The Supreme Court itself disparaged the idea that felon-in-possession laws had been thrown into doubt by bringing the 2nd A into the constitutional penumbra of personal rights. The court now essentially ratifies that cautionary note, ¶9. Constitutional rights are subject to reasonable restrictions (shout fire / crowded theater), and barring felons from possessing guns enhances public safety, hence is reasonable, ¶¶10-12. Pre-Heller-McDonald authority came to the same conclusion with respect to Art. I, sec. 25, albeit under a “rational basis” test, State v. Thomas, 2004 WI App 115, ¶¶20, 23, 274 Wis. 2d 513, 683 N.W.2d 497. The court doesn’t do much more now than affirm this prior conclusion under heightened “intermediate scrutiny” analysis. Same wine, new bottle, really. It would be edifying to have some empirical evidence, as opposed to mere judicial fiat, that purports to measure whether this gun ban indeed “is substantially related to” enhanced public safety, ¶12. The court cites none. Perhaps none exists. Perhaps the connection is so self-evident that empirical proof needn’t be adduced. For whatever it’s worth, there doesn’t appear to be a uniform ban on felon’s possession throughout the state, e.g., State v. Carbajal, 2012 COA 34 (Colo. Ct. App. 3/1/12).

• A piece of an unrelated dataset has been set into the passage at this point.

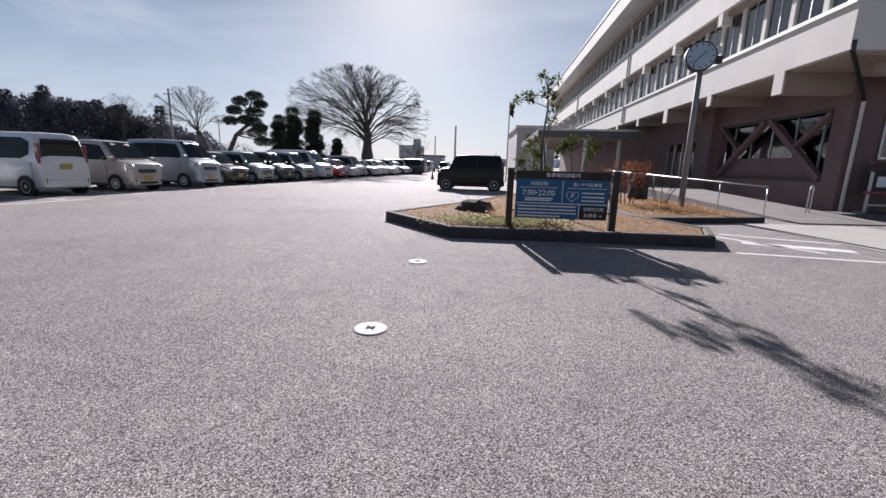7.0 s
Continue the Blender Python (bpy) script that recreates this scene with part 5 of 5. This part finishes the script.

The facial challenge is readily dispatched, then. What about an as-applied argument? A month or so after he turned 18, arch-criminal Pocian helped someone pass stolen checks totaling $1500. He served 3 years’ probation, paid restitution and then … nothing in the way of criminal activity (nothing, anyway, revealed by the slip opinion or CCAP; the AG’s brief makes passing reference to a 1988 disorderly conduct conviction – possibly, a local ordinance violation). At least, he didn’t get into trouble again until 2008 when he allegedly shot a couple of deer with his father’s gun, after which he registered the deer with the DNR, and became saddled with this charge. If his first mistake was using a gun, his second was registering the kills – absent which, his gun possession probably wouldn’t have come to anyone’s attention. His reward is this prosecution, which is on interlocutory appeal, and the possibility of hard time. In any event, if you were looking for a sympathetic litigant, Pocian would appear to be your guy. Operative word: “were.”

¶15      The governmental objective of public safety is an important one, and we hold that the legislature’s decision to deprive Pocian of his right to possess a firearm is substantially related to this goal.  While Pocian did not utilize physical violence in the commission of his three felonies, he did physically take his victim’s property.  Additionally, “most scholars of the Second Amendment agree that the right to bear arms was tied to the concept of a virtuous citizenry and that, accordingly, the government could disarm ‘unvirtuous citizens.’”  Yancey, 621 F.3d at 684-85.  The legislature has determined that Pocian’s crimes are felonies.  As such, Pocian has legislatively lost his right to possess a firearm.

That’s it, far as analysis goes, which makes the court’s reliance on Yancey a bit of a head-scratcher. Yancey’s offense was possessing a firearm as an unlawful user of marijuana. Categorical ban on such possession was proper, the court held, because “habitual drug abusers, like the mentally ill, are more likely to have difficulty exercising self-control, making it dangerous for them to possess deadly firearms.” And, importantly, the court marshaled “studies [which] amply demonstrate the connection between chronic drug abuse and violent crime, and illuminate the nexus between Congress’s attempt to keep firearms away from habitual drug abusers and its goal of reducing violent crime.” You might be thinking, then, that this really has nothing to do with a decades’-old forgery conviction, and you would be correct. But this isn’t all – Yancey goes on to note this qualification: “Thus the gun ban extends only so long as Yancey abuses drugs. In that way, Yancey himself controls his right to possess a gun; the Second Amendment, however, does not require Congress to allow him to simultaneously choose both gun possession and drug abuse.” Pocian’s ban, of course, is absolute. No doubt the court could have mustered other authority to bolster its conclusion. That it saw no need to go farther than inapposite caselaw suggests that it isn’t particularly receptive to expanding second amendment rights.

UPDATE: In Moore v. Madigan, Case Nos. 12-1269 & 12-1788, the 7th circuit invalidated Illinois’s broad ban on public carrying of firearms, employing the same heightened scrutiny the court of appeals employed in this case, ¶11. The Illinois law swept much more broadly than § 941.29 in terms of who is covered; nonetheless, Moore reinforces the claim that restrictions on gun possession cannot be validated without a strong showing for their necessity.